FCRA Compliance and the Genesis Healthcare Case
The Fair Credit Reporting Act (FCRA) is a federal law that regulates the collection dissemination, and use of consumer information, including background checks and credit reporting. Over the past year, there has been a “swelling tide” of FCRA litigation against employers for improper use of background checks. Earlier this month, Genesis Healthcare, one of the largest nursing home chains in America, was sued for using background checks in a way that violates the FCRA. While background checks can be a risk mitigation tool in protecting a healthcare organization’s patients and staff, not following the proper protocol can have costly consequences for the employer.
Let’s take a look at the recent Genesis Healthcare case and what employers can learn from this case.
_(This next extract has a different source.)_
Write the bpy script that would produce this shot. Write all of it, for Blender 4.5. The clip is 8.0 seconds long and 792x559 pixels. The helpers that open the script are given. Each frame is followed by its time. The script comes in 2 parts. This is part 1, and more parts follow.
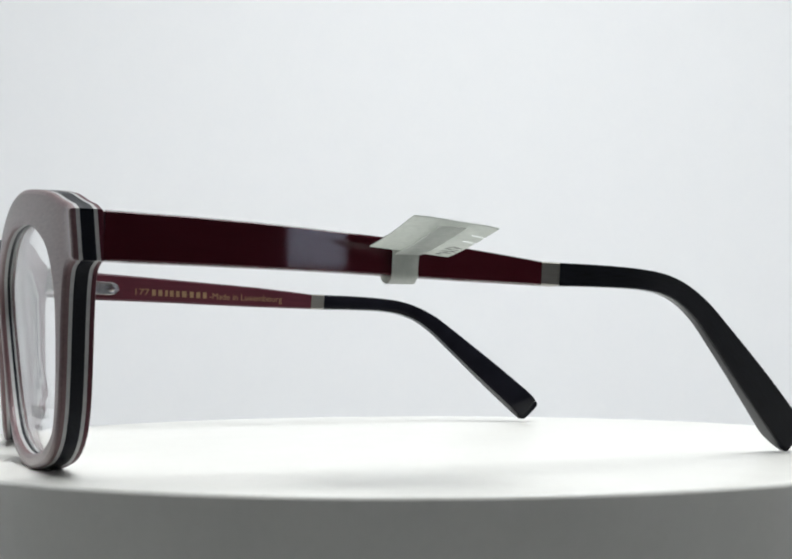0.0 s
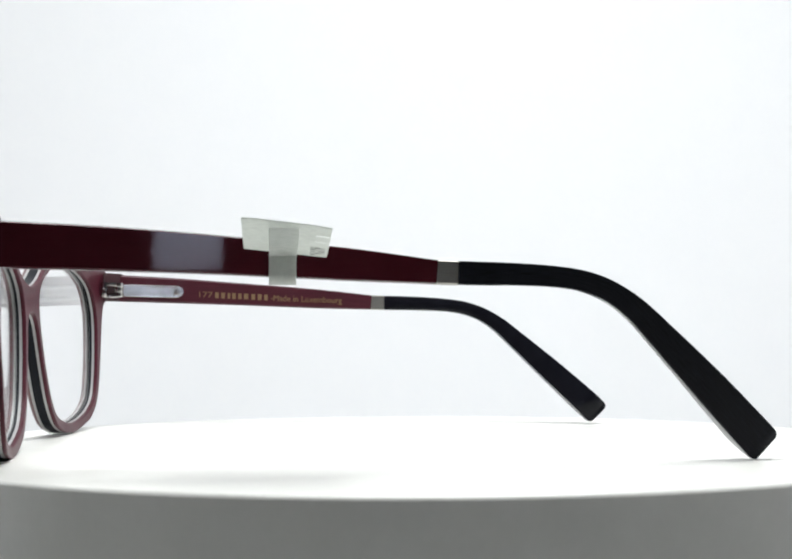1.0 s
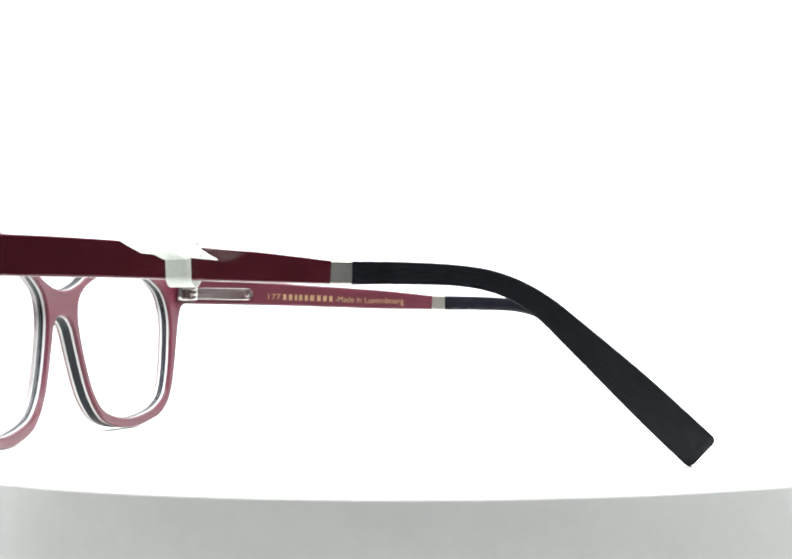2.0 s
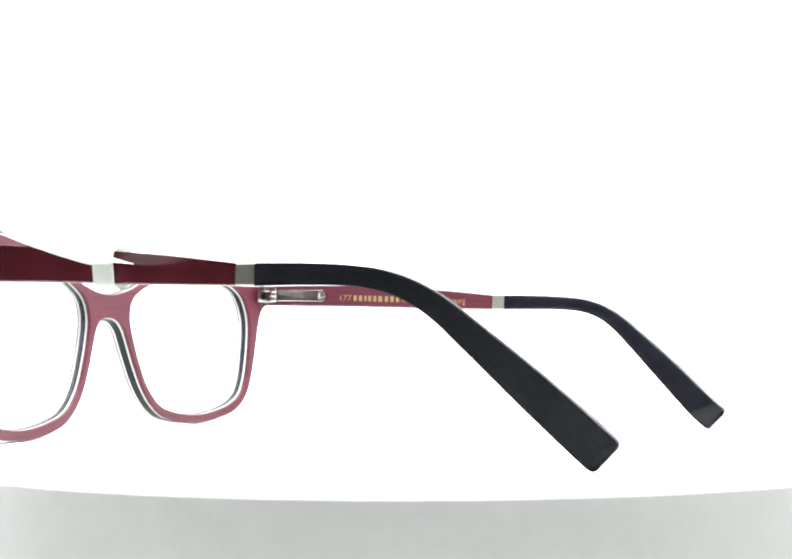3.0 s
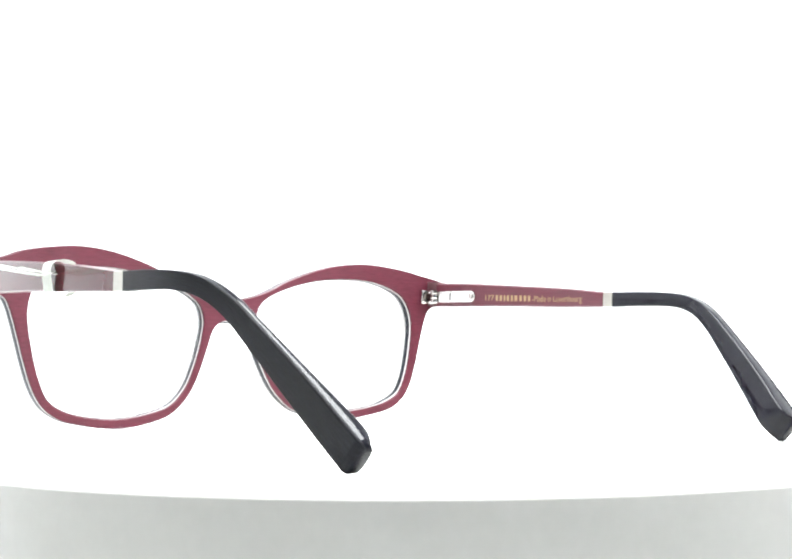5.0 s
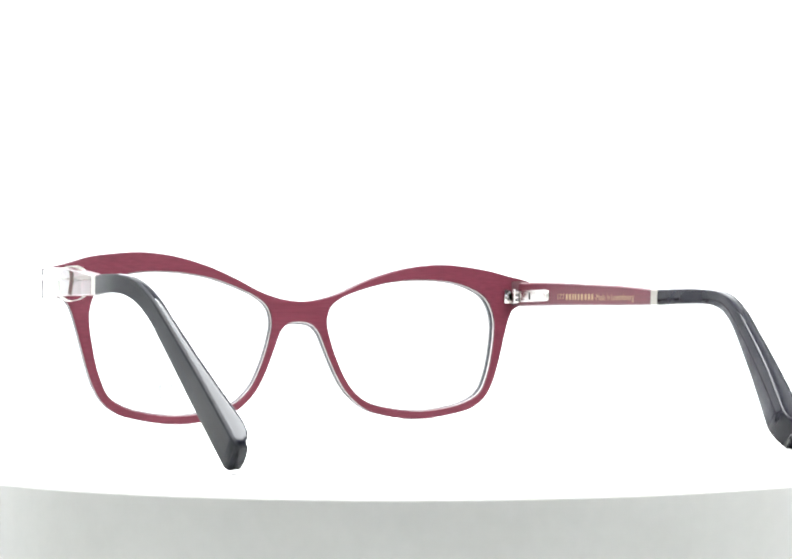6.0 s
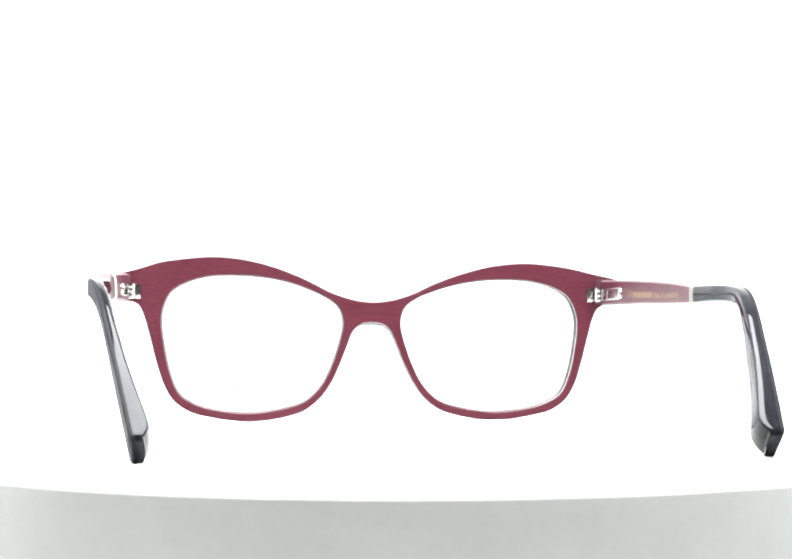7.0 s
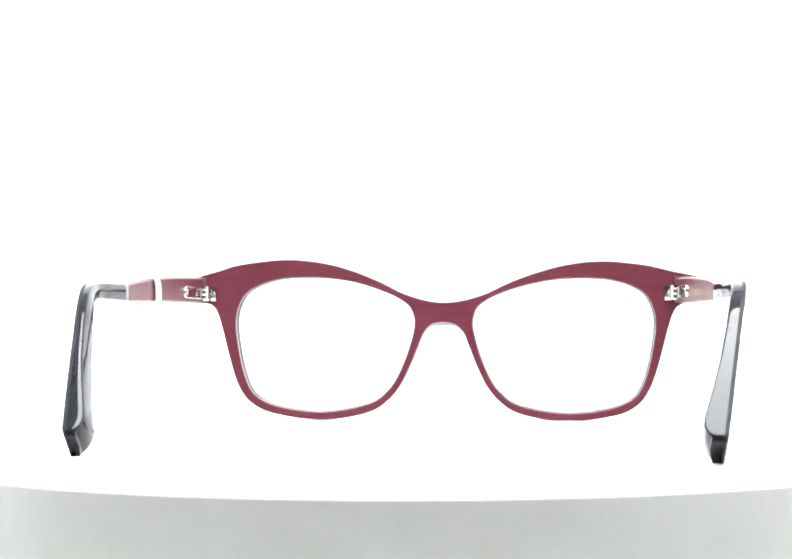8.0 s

Ramos v. Genesis Healthcare: The Claims
In July 2014, Genesis Healthcare hired the plaintiff, Doris Ramos, to work as an occupational therapist but rescinded the job offer after a background check. Ramos claims that Genesis never provided her with a copy of the background report or a statement of her rights. Ramos also claims that the background check inaccurately stated she had a felony conviction. Therefore, she also filed an individual complaint against Genesis’ background check provider. Ramos’ complaints concern the FCRA’s adverse action requirements and obligations for employers.
The Importance of a Compliant Adverse Action Process
The main takeaway from the Genesis case is that employers should adhere to the FCRA’s requirements regarding an adverse action process. But what exactly does a compliant process look like? The Federal Trade Commission (FTC), who enforces the FCRA, published an article on their website that is a great read for employers. The FCRA has requirements both before and after taking an adverse action.
Before rejecting a job application, reassigning or terminating an employee, denying a promotion, or taking any other adverse employment action based on information in a consumer report, the FCRA requires that employers provide the applicant or employee with the following:
- a notice that includes a copy of the consumer report relied on to make a decision
- a copy of A Summary of Your Rights Under the Fair Credit Reporting Act
In the Genesis case, Ramos claimed that the employer never provided her with either of these documents. The purpose of providing an applicant with the notice in advance is to give them the opportunity to review the background check report and notify the employer if it is correct.
“Providing a copy of the criminal background report as well as a statement of consumer rights before making a final adverse employment decision arms the nation’s millions of job applicants with the knowledge and information needed to challenge inaccurate, incomplete, and misleading public-records-based reports,” Ramos states.
After taking an adverse action, the FCRA requires employers like Genesis Healthcare to provide the applicant or employee with a notice of the decision—orally, in writing, or electronically. An adverse action notice must include:
- the name, address, and phone number of the consumer reporting company that supplied the report
- a statement that the company that supplied the report did not make the decision to take the unfavorable action and can’t give specific reasons for it
- a notice of the applicant or employee’s right to dispute the accuracy or completeness of any information the consumer reporting company furnished, and to get an additional free report from the company if the person asks for it within 60 days
Employers should review the FCRA’s requirements before conducting employment background checks to ensure their practices comply with the federal law. With the upward trend in FCRA litigation we’ve seen in 2014, having a compliant background check process, including an adverse action process, is critical.